Welcome to the RM Blog. The purpose of this blog is to create a forum for an active conversation among graduate students, educators, researchers and anyone else involved in language, literacy and technology education. It is hoped that individuals who have an interest in these subjects will engage with each other to further contribute to these areas of discussion and offer personal and professional insights.

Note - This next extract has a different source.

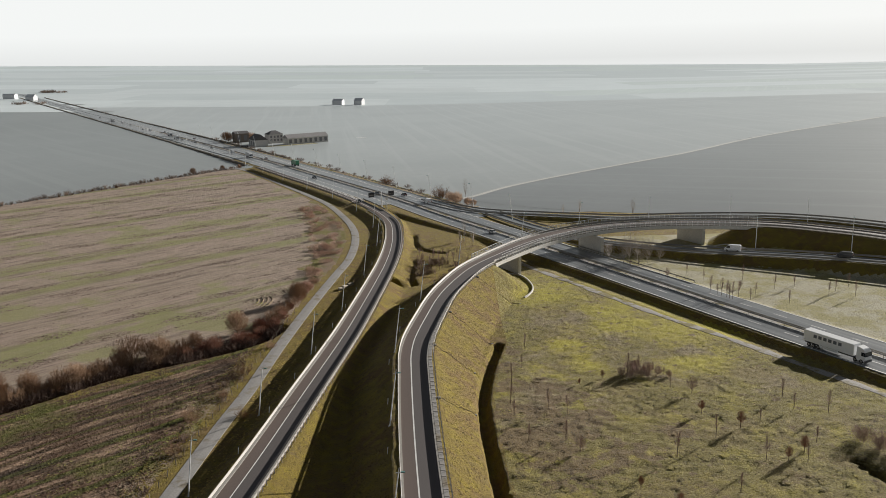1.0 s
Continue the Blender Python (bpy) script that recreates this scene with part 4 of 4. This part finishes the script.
for i, (x, y, s) in enumerate(((84.1, 245.8, 1.1), (85.2, 242.7, .9), (86.1, 241.4, 1), (86.9, 239.3, 1.1), (87.2, 238, 1.2), (87.8, 237.2, 1), (90.7, 240.1, 1), (93.5, 237.9, .9), (99.5, 259.9, .9), (87.3, 261.2, .7), (84.3, 269.5, .8), (105, 248, .9), (112, 250, .8), (122, 244, 1), (125, 238, .9), (118, 240, .9), (134, 228, .9), (128, 248, .8), (97, 243, .8), (103, 233, 1))):
    place(SAPLINGS[i % 3], x, y, s * 1.25)
for x, y, s in ((76, 263.3, .9), (67.8, 280, .6), (95, 250, .7)):
    place(WIDE_SAP, x, y, s)
for i, (x, y, s) in enumerate(((66.3, 283.4, 1.2), (69, 287, 1.45), (73, 291, 1.25), (62, 288, 1.0), (77, 290, 1.1), (71, 281, .8), (75, 285, .9), (80, 287, .8))):
    place(PALE[i % 2], x, y, s)
for i in range(16):
    place(BRUSH, 79.5 + i * 0.62 + rnd.uniform(-1, 1), 147.5 - i * 1.55, rnd.uniform(0.8, 1.1), label="dense grey-brown thicket beside the meadow ditch")
for i in range(16):
    y = rnd.uniform(118, 200)
    place(LOW[i % 2], float(np.interp(y, SERVICE[:, 1], SERVICE[:, 0])) - rnd.uniform(3.6, 7), y, rnd.uniform(0.5, 1.1), label="low brown scrub along the farm road")
for x, y, s in ((-41.5, 166, .5), (-46.5, 190, .7), (-48, 176, .5), (-43.5, 208, .5), (-51, 150, .6), (-52, 165, .7)):
    place(BUSHES[2], x, y, s, label="pale bare shrub beside the farm road")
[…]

Wednesday, December 06, 2006

To Correct or Not to Correct?– The Big Grammar Question

A group of us were recently having a discussion about the benefit of grammar corrections, often a topic of continued interest to ESL writing instructors. We deal with this everyday in the classroom (not to mention outside of the classroom as many of us spend countless hours on this task). Common questions that always come up are: What kind of feedback should I give? How much feedback is necessary and how often? I question the extent to which this type of correction does help my students. As writing teachers, many of us do point out errors using some type of number or coding system, and many of also provide margin and end comments to get students to focus on meaning and content. I think if many of us did not do this, we would feel as though we are not doing our jobs and that our students are not learning. However, some of the research in this area shows that grammar correction is not highly beneficial and more emphasis should be on improving content and meaning which in turn results in improved grammar. Other studies that show grammar feedback improves the accuracy of student writing are inconclusive. If you have thoughts on this issue, let us know. Can we make better use of those hours in the upper-level writing classes? How do we get students at that level to improve their grammar? And what is the best kind of feedback?